Basically, they’re great for crowd control, when you don’t need to worry about them being shot. They loom. They’re good public relations, they’re able to go anywhere, and they’re intelligent. They can act independently, and more importantly, they let the cop riding them act independently. The horse can do the driving, and the cop can watch the people. And there is a huge difference between being on a bike and being on a horse, for purposes of social interaction. Height alone, and the fact that a cop on a bike looks silly.

:confused: A horse is more intelligent than a car – the fly that bites a horse’s rump is more intelligent than a car – but I thought horses were actually rather stupid as domesticated animals go. Was I wrong?

It’s hard to say. How do you define “intelligence” in a horse. Certainly some of the things they do can seem stupid to a human. I can trot by a trash can innumerable times to the right, only to have my horse spook to high heaven the first time we pass it to the left. Seems pretty silly until you realize that horses have eyes on either side of their head (unlike the forward facing eyes of humans) and what they see out of one eye may seem very different out of the other one. In fact, the whole spooking/running away thing can make them seem stupid to us. How stupid do you have to be to spook because of a piece of paper blowing by? However, as prey animals, it’s what they should do. They don’t have to hunt or scrounge for food, it’s pretty much there for the most part. So curiousity and bravery isn’t rewarded so much as “run away from anything you don’t understand” is.

On in the intelligence side, they have very long memories and are extremely trainable. We couldn’t use them like we do otherwise.

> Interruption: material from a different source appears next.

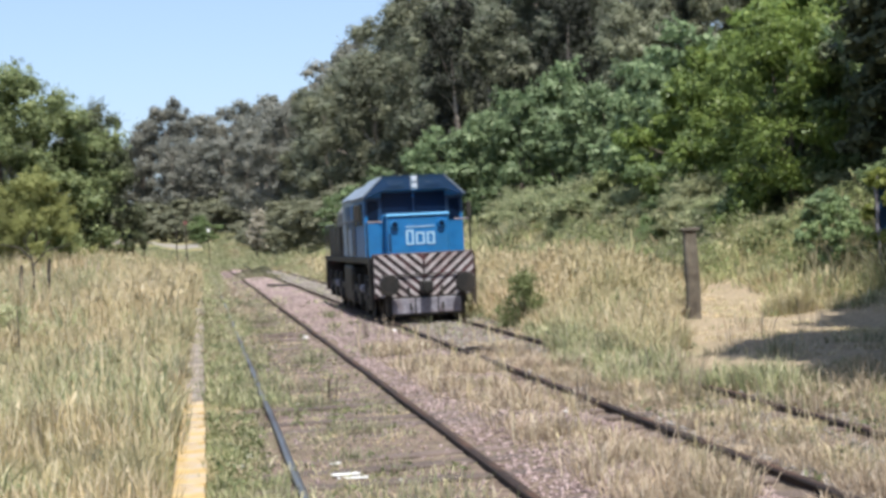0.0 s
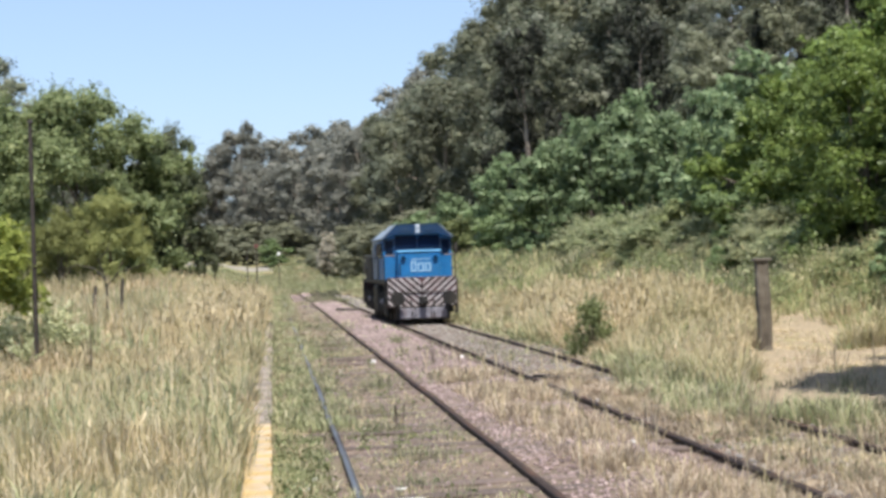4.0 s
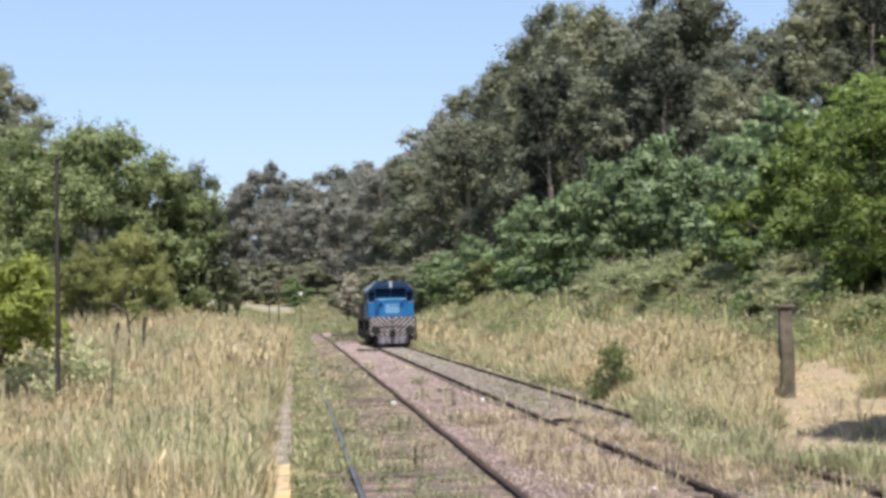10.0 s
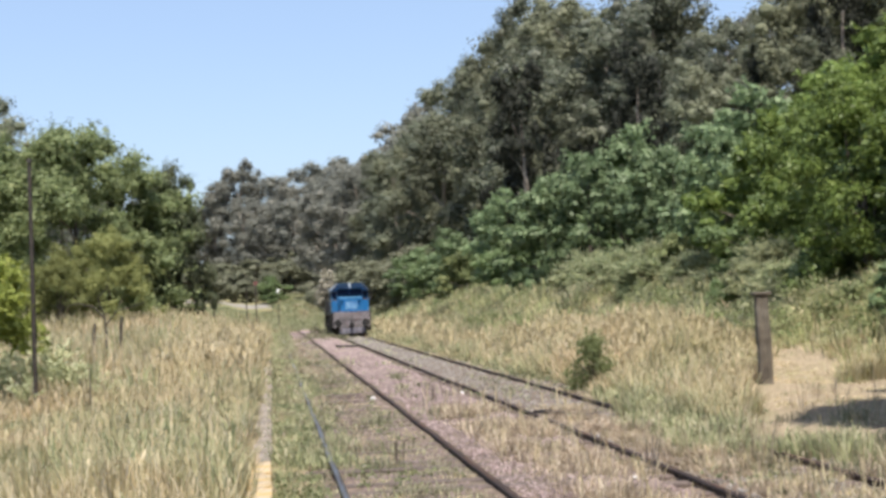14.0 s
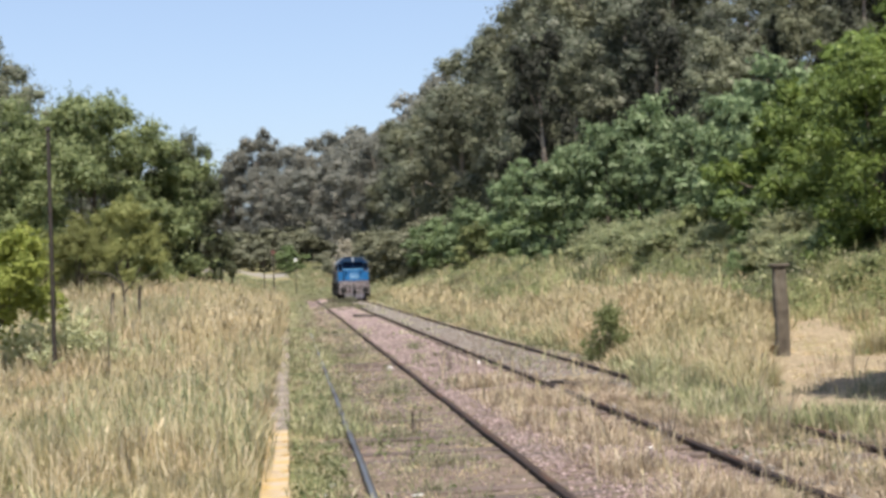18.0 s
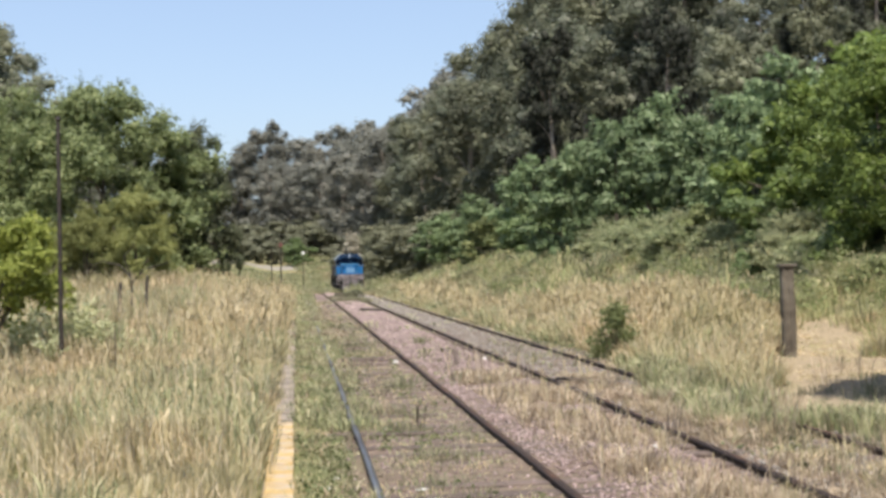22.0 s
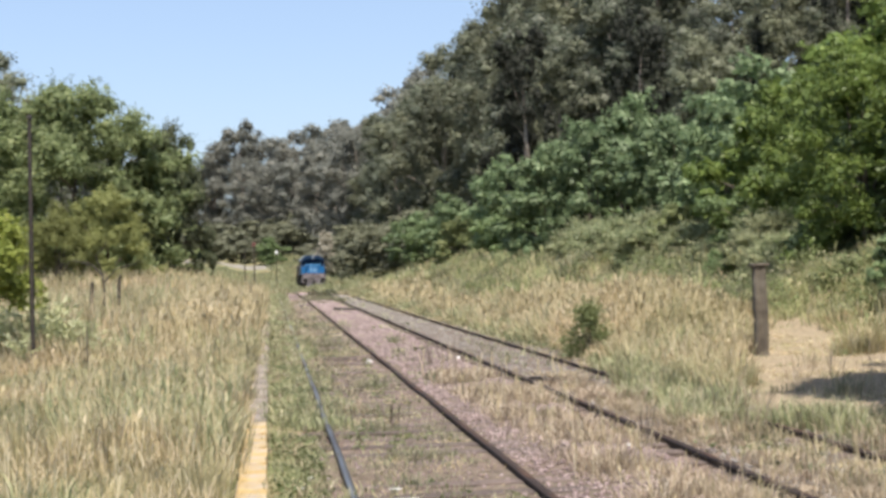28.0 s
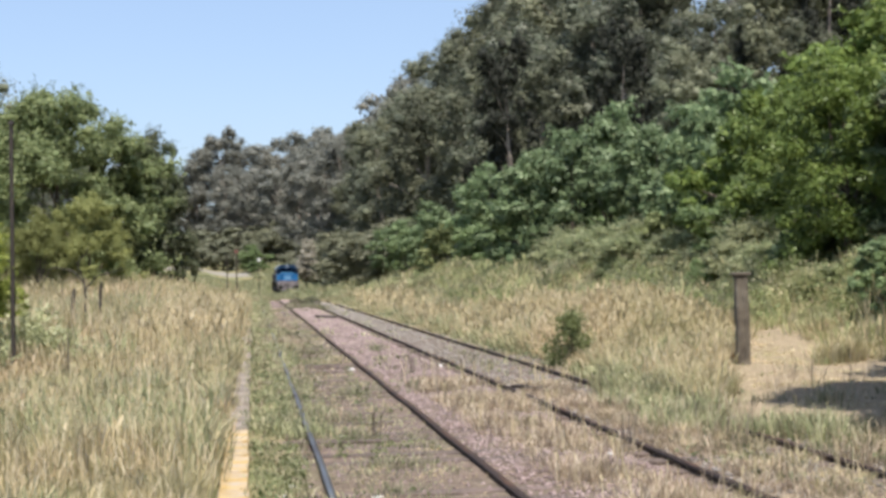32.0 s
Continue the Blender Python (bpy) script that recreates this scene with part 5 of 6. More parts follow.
# ---- posts and signals ----
def post():
    x, y = 9.66, 25.7
    rng = random.Random(8)
    p = thing("wooden_post", "weathered upright sleeper post in the clearing", "post", pose(x, y, float(height(x, y)), 0.6, -0.6, 8))
    bm = bmesh.new()
    ring = [(-0.135, -0.05), (-0.10, -0.075), (-0.03, -0.068), (0.0, -0.058), (0.03, -0.070), (0.10, -0.075), (0.135, -0.05), (0.135, 0.05), (0.10, 0.075), (-0.10, 0.075), (-0.135, 0.05)]
    rows = []
    for k in range(15):
        z = -0.25 + 2.02 * k / 14
        w = 1.06 - 0.06 * (z + 0.25) / 2 + rng.uniform(-0.04, 0.04)
        dx = 0.012 * math.sin(z * 3.1)
        rows.append([bm.verts.new((a * w + dx + rng.uniform(-0.006, 0.006), b * w + rng.uniform(-0.006, 0.006), z)) for a, b in ring])
    for r0, r1 in zip(rows, rows[1:]):
        for i in range(len(ring)):
            j = (i + 1) % len(ring)
            bm.faces.new((r0[i], r0[j], r1[j], r1[i]))
    bm.faces.new(rows[-1])
    bm.faces.new(rows[0][::-1])
    part("shaft", bm, POSTWOOD, p)
    part("cap", box(-0.19, 0.185, -0.10, 0.10, 1.765, 1.83, 0.02), POSTWOOD, p, "dark overhanging cap board")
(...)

Using their intelligence comes into play in situations like going down a hill on tricky footing. With a bike, you’d have to pick your own path and decide exactly where you go. With a horse, you can let him have his head and pick out where to put his feet. In that case, you only have to give directions to the horse if he stops moving forward or gets too far off the track. I imagine it would be similar in a crowd control situation where there’s lot of debris on the ground. The rider would just direct the horse forward and let the horse choose how to avoid the debris. Not so with a bike where you’d have to steer around it.